## BEGIN
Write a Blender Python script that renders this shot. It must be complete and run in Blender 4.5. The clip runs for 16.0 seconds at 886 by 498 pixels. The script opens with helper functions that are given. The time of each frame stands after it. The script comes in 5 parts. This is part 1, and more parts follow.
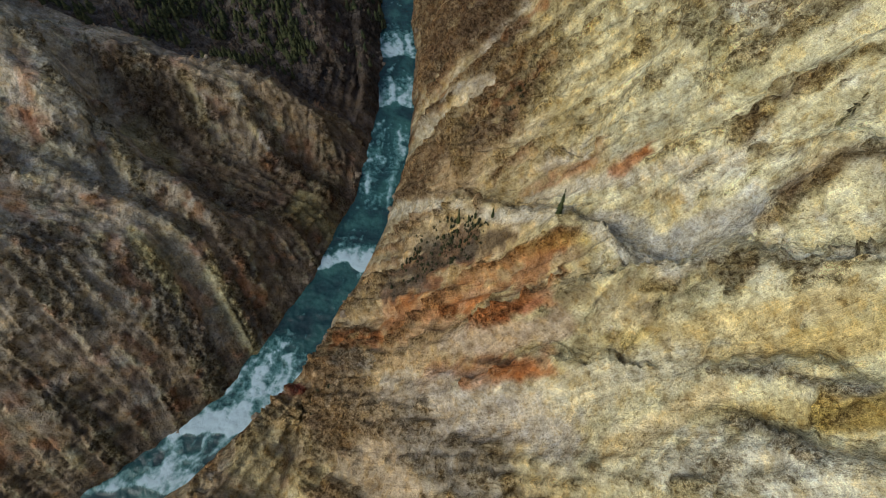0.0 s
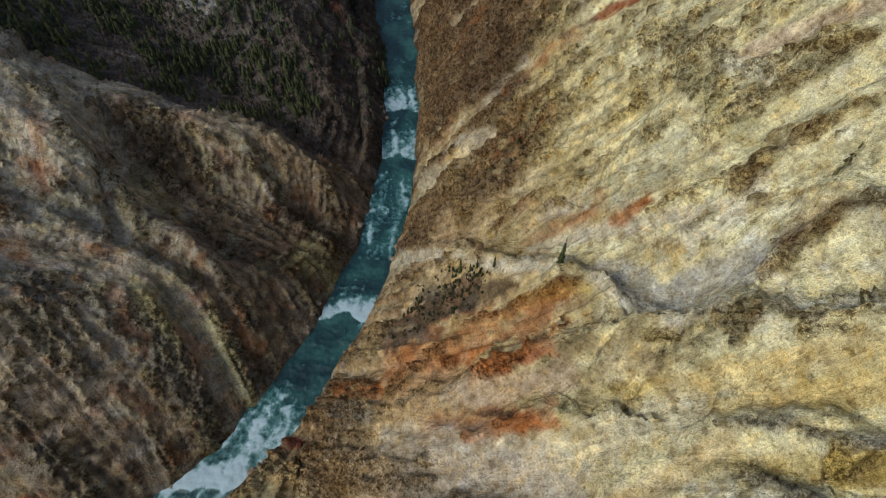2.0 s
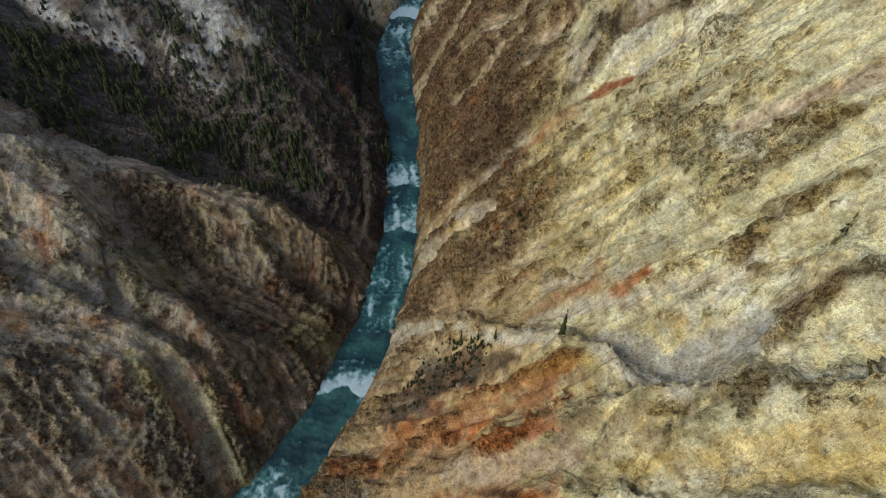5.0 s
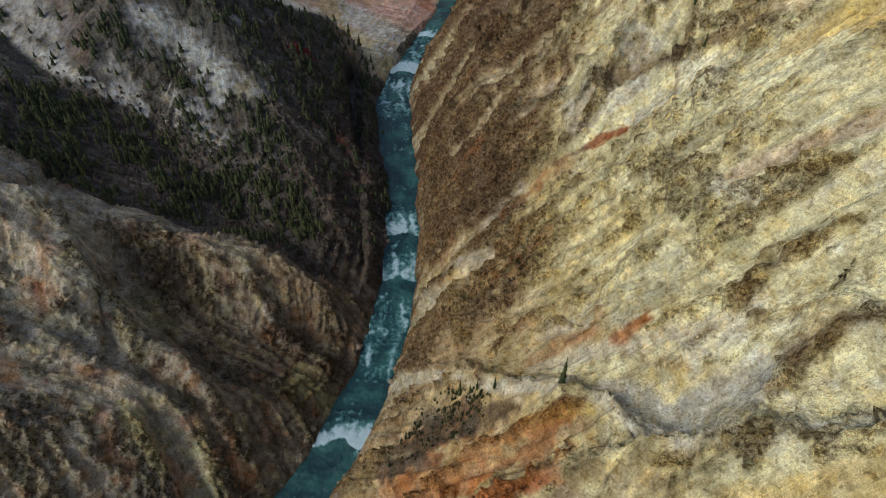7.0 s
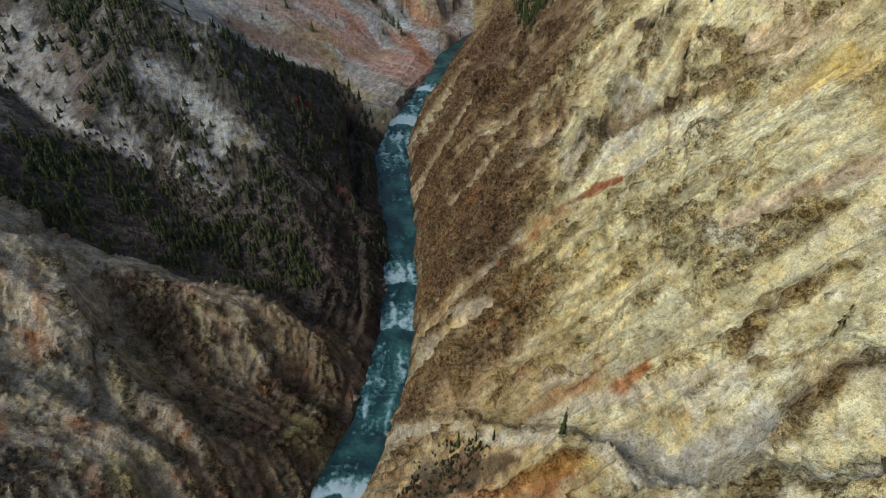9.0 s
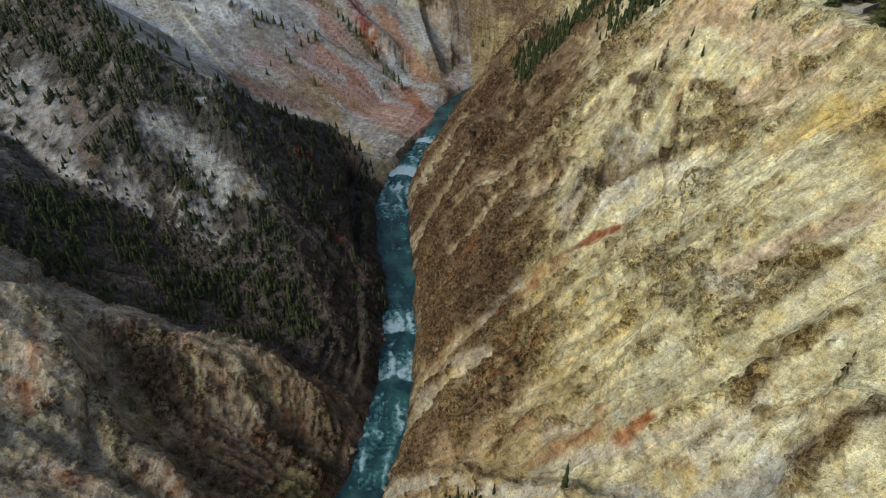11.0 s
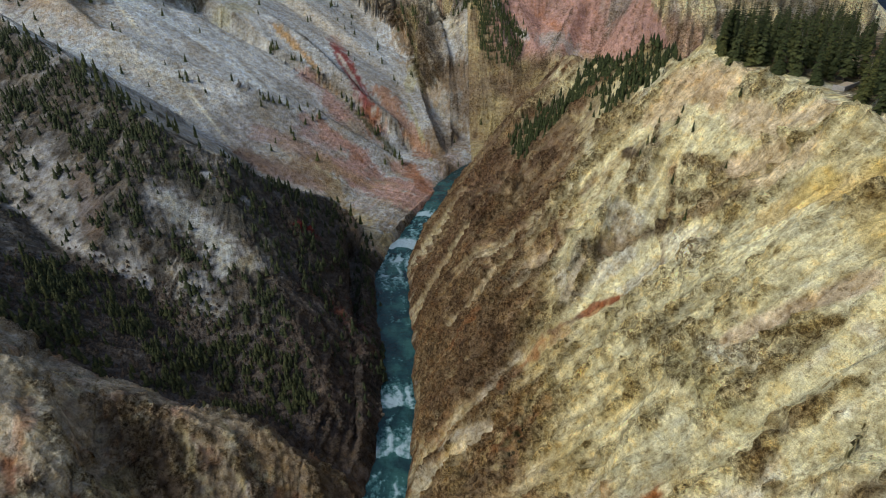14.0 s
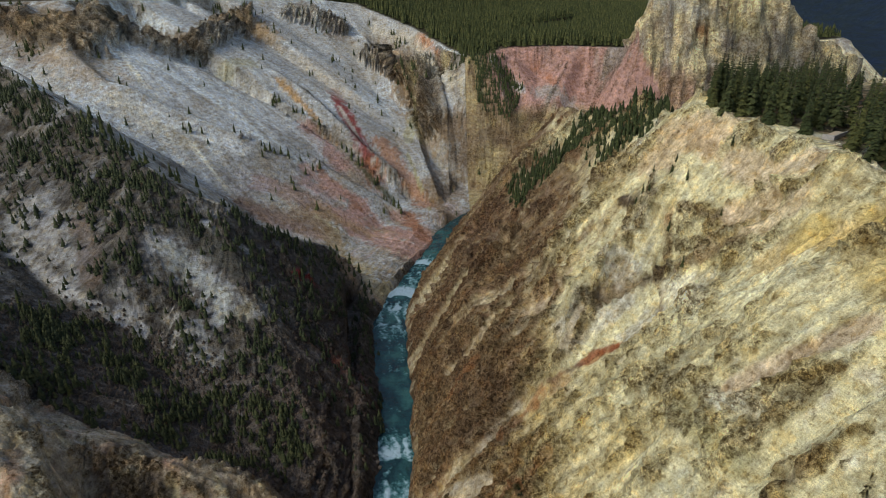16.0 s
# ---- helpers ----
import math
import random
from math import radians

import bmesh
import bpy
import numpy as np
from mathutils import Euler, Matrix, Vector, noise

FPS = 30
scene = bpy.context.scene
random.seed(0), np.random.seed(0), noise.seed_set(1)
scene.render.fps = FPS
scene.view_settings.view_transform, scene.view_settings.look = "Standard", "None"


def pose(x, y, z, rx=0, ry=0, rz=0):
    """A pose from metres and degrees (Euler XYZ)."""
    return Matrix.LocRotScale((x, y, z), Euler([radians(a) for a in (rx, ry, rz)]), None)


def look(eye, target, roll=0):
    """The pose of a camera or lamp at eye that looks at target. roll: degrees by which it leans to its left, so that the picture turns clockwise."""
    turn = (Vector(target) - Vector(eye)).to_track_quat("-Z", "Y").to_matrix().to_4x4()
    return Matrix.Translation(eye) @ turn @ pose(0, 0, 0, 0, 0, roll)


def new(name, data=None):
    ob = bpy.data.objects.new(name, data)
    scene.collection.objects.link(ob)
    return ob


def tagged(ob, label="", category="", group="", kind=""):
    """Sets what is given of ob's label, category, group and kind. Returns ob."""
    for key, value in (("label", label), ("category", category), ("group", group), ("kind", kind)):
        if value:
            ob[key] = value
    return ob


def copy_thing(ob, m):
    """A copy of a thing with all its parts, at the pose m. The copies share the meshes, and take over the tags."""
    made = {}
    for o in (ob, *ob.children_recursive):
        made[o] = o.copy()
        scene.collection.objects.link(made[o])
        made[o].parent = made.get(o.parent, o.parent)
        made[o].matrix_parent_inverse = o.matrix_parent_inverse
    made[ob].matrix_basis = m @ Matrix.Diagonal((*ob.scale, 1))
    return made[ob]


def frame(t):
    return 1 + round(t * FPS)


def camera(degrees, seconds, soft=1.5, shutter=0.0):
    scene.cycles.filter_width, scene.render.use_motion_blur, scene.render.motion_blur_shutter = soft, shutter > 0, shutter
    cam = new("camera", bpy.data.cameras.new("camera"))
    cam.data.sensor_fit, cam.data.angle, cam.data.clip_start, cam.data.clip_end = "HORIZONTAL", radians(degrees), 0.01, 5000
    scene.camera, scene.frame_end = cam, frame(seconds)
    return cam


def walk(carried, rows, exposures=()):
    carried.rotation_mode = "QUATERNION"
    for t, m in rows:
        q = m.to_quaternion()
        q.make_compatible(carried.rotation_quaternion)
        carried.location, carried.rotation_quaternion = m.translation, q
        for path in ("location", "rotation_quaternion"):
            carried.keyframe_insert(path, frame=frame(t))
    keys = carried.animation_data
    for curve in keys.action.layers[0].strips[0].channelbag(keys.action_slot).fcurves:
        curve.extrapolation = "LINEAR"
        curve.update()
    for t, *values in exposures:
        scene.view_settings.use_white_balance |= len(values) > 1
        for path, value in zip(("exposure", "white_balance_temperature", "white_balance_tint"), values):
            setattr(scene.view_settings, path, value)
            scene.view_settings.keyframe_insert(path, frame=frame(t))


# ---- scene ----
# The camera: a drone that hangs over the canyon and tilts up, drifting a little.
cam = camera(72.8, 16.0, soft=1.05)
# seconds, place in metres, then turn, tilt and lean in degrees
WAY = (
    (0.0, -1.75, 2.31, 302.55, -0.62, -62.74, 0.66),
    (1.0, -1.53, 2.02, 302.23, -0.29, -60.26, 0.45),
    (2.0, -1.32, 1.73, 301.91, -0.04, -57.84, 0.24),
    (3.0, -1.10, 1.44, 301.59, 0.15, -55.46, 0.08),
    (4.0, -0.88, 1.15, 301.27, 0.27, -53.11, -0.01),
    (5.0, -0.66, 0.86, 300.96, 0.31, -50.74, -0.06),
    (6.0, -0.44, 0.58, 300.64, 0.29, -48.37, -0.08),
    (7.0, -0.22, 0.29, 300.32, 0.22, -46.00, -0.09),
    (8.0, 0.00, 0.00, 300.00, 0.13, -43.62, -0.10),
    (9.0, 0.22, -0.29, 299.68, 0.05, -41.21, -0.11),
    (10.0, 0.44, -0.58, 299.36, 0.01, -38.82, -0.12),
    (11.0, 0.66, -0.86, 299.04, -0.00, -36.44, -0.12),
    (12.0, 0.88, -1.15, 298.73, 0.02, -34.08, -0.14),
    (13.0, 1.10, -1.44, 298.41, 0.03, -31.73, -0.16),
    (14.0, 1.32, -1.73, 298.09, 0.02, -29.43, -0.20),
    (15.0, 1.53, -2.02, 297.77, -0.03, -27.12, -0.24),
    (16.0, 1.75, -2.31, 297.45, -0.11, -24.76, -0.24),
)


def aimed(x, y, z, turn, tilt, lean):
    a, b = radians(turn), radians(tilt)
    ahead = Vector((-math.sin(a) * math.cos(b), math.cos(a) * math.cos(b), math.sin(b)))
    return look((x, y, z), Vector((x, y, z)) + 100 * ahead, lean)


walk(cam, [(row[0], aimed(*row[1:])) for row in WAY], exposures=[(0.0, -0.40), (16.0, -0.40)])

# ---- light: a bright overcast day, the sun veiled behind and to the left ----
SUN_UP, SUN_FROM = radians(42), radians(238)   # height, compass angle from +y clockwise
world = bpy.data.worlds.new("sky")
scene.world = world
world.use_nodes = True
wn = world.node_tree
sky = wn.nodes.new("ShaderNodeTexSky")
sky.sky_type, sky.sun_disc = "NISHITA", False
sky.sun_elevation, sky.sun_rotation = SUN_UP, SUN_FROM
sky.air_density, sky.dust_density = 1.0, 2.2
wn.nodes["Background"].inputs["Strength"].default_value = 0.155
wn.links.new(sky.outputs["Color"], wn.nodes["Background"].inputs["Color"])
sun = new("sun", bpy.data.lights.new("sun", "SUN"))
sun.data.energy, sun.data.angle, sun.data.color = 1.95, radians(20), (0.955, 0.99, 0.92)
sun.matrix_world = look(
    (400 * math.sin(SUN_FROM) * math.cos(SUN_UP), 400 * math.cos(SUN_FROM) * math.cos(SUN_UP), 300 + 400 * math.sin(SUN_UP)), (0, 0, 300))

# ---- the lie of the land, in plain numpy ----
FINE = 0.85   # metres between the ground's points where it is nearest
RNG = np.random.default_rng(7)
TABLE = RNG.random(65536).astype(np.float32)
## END
▸ Instruction: Pictures are excluded; output everything else in the data verbatim.

▸ Written reply:
Write a Blender Python script that renders this shot. It must be complete and run in Blender 4.5. The clip runs for 16.0 seconds at 886 by 498 pixels. The script opens with helper functions that are given. The time of each frame stands after it. The script comes in 5 parts. This is part 1, and more parts follow.
0.0 s
2.0 s
5.0 s
7.0 s
9.0 s
11.0 s
14.0 s
16.0 s
# ---- helpers ----
import math
import random
from math import radians

import bmesh
import bpy
import numpy as np
from mathutils import Euler, Matrix, Vector, noise

FPS = 30
scene = bpy.context.scene
random.seed(0), np.random.seed(0), noise.seed_set(1)
scene.render.fps = FPS
scene.view_settings.view_transform, scene.view_settings.look = "Standard", "None"


def pose(x, y, z, rx=0, ry=0, rz=0):
    """A pose from metres and degrees (Euler XYZ)."""
    return Matrix.LocRotScale((x, y, z), Euler([radians(a) for a in (rx, ry, rz)]), None)


def look(eye, target, roll=0):
    """The pose of a camera or lamp at eye that looks at target. roll: degrees by which it leans to its left, so that the picture turns clockwise."""
    turn = (Vector(target) - Vector(eye)).to_track_quat("-Z", "Y").to_matrix().to_4x4()
    return Matrix.Translation(eye) @ turn @ pose(0, 0, 0, 0, 0, roll)


def new(name, data=None):
    ob = bpy.data.objects.new(name, data)
    scene.collection.objects.link(ob)
    return ob


def tagged(ob, label="", category="", group="", kind=""):
    """Sets what is given of ob's label, category, group and kind. Returns ob."""
    for key, value in (("label", label), ("category", category), ("group", group), ("kind", kind)):
        if value:
            ob[key] = value
    return ob


def copy_thing(ob, m):
    """A copy of a thing with all its parts, at the pose m. The copies share the meshes, and take over the tags."""
    made = {}
    for o in (ob, *ob.children_recursive):
        made[o] = o.copy()
        scene.collection.objects.link(made[o])
        made[o].parent = made.get(o.parent, o.parent)
        made[o].matrix_parent_inverse = o.matrix_parent_inverse
    made[ob].matrix_basis = m @ Matrix.Diagonal((*ob.scale, 1))
    return made[ob]


def frame(t):
    return 1 + round(t * FPS)


def camera(degrees, seconds, soft=1.5, shutter=0.0):
    scene.cycles.filter_width, scene.render.use_motion_blur, scene.render.motion_blur_shutter = soft, shutter > 0, shutter
    cam = new("camera", bpy.data.cameras.new("camera"))
    cam.data.sensor_fit, cam.data.angle, cam.data.clip_start, cam.data.clip_end = "HORIZONTAL", radians(degrees), 0.01, 5000
    scene.camera, scene.frame_end = cam, frame(seconds)
    return cam


def walk(carried, rows, exposures=()):
    carried.rotation_mode = "QUATERNION"
    for t, m in rows:
        q = m.to_quaternion()
        q.make_compatible(carried.rotation_quaternion)
        carried.location, carried.rotation_quaternion = m.translation, q
        for path in ("location", "rotation_quaternion"):
            carried.keyframe_insert(path, frame=frame(t))
    keys = carried.animation_data
    for curve in keys.action.layers[0].strips[0].channelbag(keys.action_slot).fcurves:
        curve.extrapolation = "LINEAR"
        curve.update()
    for t, *values in exposures:
        scene.view_settings.use_white_balance |= len(values) > 1
        for path, value in zip(("exposure", "white_balance_temperature", "white_balance_tint"), values):
            setattr(scene.view_settings, path, value)
            scene.view_settings.keyframe_insert(path, frame=frame(t))


# ---- scene ----
# The camera: a drone that hangs over the canyon and tilts up, drifting a little.
cam = camera(72.8, 16.0, soft=1.05)
# seconds, place in metres, then turn, tilt and lean in degrees
WAY = (
    (0.0, -1.75, 2.31, 302.55, -0.62, -62.74, 0.66),
    (1.0, -1.53, 2.02, 302.23, -0.29, -60.26, 0.45),
    (2.0, -1.32, 1.73, 301.91, -0.04, -57.84, 0.24),
    (3.0, -1.10, 1.44, 301.59, 0.15, -55.46, 0.08),
    (4.0, -0.88, 1.15, 301.27, 0.27, -53.11, -0.01),
    (5.0, -0.66, 0.86, 300.96, 0.31, -50.74, -0.06),
    (6.0, -0.44, 0.58, 300.64, 0.29, -48.37, -0.08),
    (7.0, -0.22, 0.29, 300.32, 0.22, -46.00, -0.09),
    (8.0, 0.00, 0.00, 300.00, 0.13, -43.62, -0.10),
    (9.0, 0.22, -0.29, 299.68, 0.05, -41.21, -0.11),
    (10.0, 0.44, -0.58, 299.36, 0.01, -38.82, -0.12),
    (11.0, 0.66, -0.86, 299.04, -0.00, -36.44, -0.12),
    (12.0, 0.88, -1.15, 298.73, 0.02, -34.08, -0.14),
    (13.0, 1.10, -1.44, 298.41, 0.03, -31.73, -0.16),
    (14.0, 1.32, -1.73, 298.09, 0.02, -29.43, -0.20),
    (15.0, 1.53, -2.02, 297.77, -0.03, -27.12, -0.24),
    (16.0, 1.75, -2.31, 297.45, -0.11, -24.76, -0.24),
)


def aimed(x, y, z, turn, tilt, lean):
    a, b = radians(turn), radians(tilt)
    ahead = Vector((-math.sin(a) * math.cos(b), math.cos(a) * math.cos(b), math.sin(b)))
    return look((x, y, z), Vector((x, y, z)) + 100 * ahead, lean)


walk(cam, [(row[0], aimed(*row[1:])) for row in WAY], exposures=[(0.0, -0.40), (16.0, -0.40)])

# ---- light: a bright overcast day, the sun veiled behind and to the left ----
SUN_UP, SUN_FROM = radians(42), radians(238)   # height, compass angle from +y clockwise
world = bpy.data.worlds.new("sky")
scene.world = world
world.use_nodes = True
wn = world.node_tree
sky = wn.nodes.new("ShaderNodeTexSky")
sky.sky_type, sky.sun_disc = "NISHITA", False
sky.sun_elevation, sky.sun_rotation = SUN_UP, SUN_FROM
sky.air_density, sky.dust_density = 1.0, 2.2
wn.nodes["Background"].inputs["Strength"].default_value = 0.155
wn.links.new(sky.outputs["Color"], wn.nodes["Background"].inputs["Color"])
sun = new("sun", bpy.data.lights.new("sun", "SUN"))
sun.data.energy, sun.data.angle, sun.data.color = 1.95, radians(20), (0.955, 0.99, 0.92)
sun.matrix_world = look(
    (400 * math.sin(SUN_FROM) * math.cos(SUN_UP), 400 * math.cos(SUN_FROM) * math.cos(SUN_UP), 300 + 400 * math.sin(SUN_UP)), (0, 0, 300))

# ---- the lie of the land, in plain numpy ----
FINE = 0.85   # metres between the ground's points where it is nearest
RNG = np.random.default_rng(7)
TABLE = RNG.random(65536).astype(np.float32)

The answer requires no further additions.